⟨

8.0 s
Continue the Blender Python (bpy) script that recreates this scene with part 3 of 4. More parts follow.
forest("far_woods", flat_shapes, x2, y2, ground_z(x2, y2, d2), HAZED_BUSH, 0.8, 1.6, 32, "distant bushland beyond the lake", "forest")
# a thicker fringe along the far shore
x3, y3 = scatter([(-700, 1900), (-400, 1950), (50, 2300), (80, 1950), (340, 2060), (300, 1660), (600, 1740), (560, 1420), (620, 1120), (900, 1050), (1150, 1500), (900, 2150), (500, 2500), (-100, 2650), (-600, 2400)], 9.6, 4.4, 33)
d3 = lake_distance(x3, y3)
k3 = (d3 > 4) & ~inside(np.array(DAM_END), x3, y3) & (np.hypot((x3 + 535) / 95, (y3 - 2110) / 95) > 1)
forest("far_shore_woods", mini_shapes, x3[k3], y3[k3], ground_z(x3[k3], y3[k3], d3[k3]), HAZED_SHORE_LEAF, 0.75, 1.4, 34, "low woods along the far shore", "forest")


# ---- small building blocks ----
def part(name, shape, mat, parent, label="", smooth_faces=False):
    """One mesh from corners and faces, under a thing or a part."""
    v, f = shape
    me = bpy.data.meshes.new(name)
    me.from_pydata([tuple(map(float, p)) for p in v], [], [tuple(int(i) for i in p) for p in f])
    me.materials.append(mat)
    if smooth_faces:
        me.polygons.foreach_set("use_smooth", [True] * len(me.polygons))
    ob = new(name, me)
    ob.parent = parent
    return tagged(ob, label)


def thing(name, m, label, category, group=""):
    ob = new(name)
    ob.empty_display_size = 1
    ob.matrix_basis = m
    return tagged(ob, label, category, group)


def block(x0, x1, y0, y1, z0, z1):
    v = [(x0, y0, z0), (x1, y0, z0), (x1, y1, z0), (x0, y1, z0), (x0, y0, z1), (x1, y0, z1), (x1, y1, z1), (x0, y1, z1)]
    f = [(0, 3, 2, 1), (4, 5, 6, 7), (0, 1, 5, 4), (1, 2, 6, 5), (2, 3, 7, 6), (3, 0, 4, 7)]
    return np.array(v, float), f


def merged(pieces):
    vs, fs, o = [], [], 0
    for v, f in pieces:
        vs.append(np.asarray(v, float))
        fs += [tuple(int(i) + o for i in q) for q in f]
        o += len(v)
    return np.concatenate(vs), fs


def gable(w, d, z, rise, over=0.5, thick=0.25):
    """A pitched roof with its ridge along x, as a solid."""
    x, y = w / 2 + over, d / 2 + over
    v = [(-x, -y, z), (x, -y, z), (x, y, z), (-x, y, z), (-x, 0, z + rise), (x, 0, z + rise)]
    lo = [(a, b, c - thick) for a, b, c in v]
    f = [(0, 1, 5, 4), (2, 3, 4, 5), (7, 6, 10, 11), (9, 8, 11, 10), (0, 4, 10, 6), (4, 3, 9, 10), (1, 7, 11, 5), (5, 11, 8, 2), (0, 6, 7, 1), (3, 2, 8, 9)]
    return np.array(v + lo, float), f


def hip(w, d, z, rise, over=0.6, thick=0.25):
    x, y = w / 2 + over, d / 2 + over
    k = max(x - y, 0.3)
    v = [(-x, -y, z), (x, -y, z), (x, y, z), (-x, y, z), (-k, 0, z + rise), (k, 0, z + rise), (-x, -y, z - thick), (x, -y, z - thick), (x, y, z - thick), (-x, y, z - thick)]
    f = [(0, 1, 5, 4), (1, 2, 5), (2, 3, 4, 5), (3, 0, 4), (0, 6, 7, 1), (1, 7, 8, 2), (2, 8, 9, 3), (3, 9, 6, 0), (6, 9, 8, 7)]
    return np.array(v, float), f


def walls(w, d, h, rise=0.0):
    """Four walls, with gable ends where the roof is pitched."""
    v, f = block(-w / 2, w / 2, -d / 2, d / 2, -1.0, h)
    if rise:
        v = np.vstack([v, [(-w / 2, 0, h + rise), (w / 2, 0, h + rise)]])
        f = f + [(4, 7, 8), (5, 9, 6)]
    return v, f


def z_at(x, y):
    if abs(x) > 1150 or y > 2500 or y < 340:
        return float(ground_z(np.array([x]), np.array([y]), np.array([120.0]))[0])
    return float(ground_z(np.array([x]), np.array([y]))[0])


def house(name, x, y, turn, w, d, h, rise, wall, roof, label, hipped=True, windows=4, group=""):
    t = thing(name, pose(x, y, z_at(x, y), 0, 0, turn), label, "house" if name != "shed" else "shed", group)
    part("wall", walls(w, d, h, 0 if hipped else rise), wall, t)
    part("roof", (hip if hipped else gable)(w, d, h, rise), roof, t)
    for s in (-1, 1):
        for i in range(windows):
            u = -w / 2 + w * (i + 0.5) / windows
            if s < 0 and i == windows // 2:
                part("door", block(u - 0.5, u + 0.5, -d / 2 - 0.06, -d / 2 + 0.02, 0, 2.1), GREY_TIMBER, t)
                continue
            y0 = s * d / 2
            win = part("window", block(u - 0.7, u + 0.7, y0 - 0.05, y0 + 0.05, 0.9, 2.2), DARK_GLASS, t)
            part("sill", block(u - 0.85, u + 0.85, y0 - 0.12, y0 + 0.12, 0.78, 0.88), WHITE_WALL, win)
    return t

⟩

TASK REQUIREMENTS:
Verbatim output is expected for the lines from the start of the data to the line in which "woods along the" appears, both included.

OUTPUT FOR THIS EXERCISE:
8.0 s
Continue the Blender Python (bpy) script that recreates this scene with part 3 of 4. More parts follow.
forest("far_woods", flat_shapes, x2, y2, ground_z(x2, y2, d2), HAZED_BUSH, 0.8, 1.6, 32, "distant bushland beyond the lake", "forest")
# a thicker fringe along the far shore
x3, y3 = scatter([(-700, 1900), (-400, 1950), (50, 2300), (80, 1950), (340, 2060), (300, 1660), (600, 1740), (560, 1420), (620, 1120), (900, 1050), (1150, 1500), (900, 2150), (500, 2500), (-100, 2650), (-600, 2400)], 9.6, 4.4, 33)
d3 = lake_distance(x3, y3)
k3 = (d3 > 4) & ~inside(np.array(DAM_END), x3, y3) & (np.hypot((x3 + 535) / 95, (y3 - 2110) / 95) > 1)
forest("far_shore_woods", mini_shapes, x3[k3], y3[k3], ground_z(x3[k3], y3[k3], d3[k3]), HAZED_SHORE_LEAF, 0.75, 1.4, 34, "low woods along the far shore", "forest")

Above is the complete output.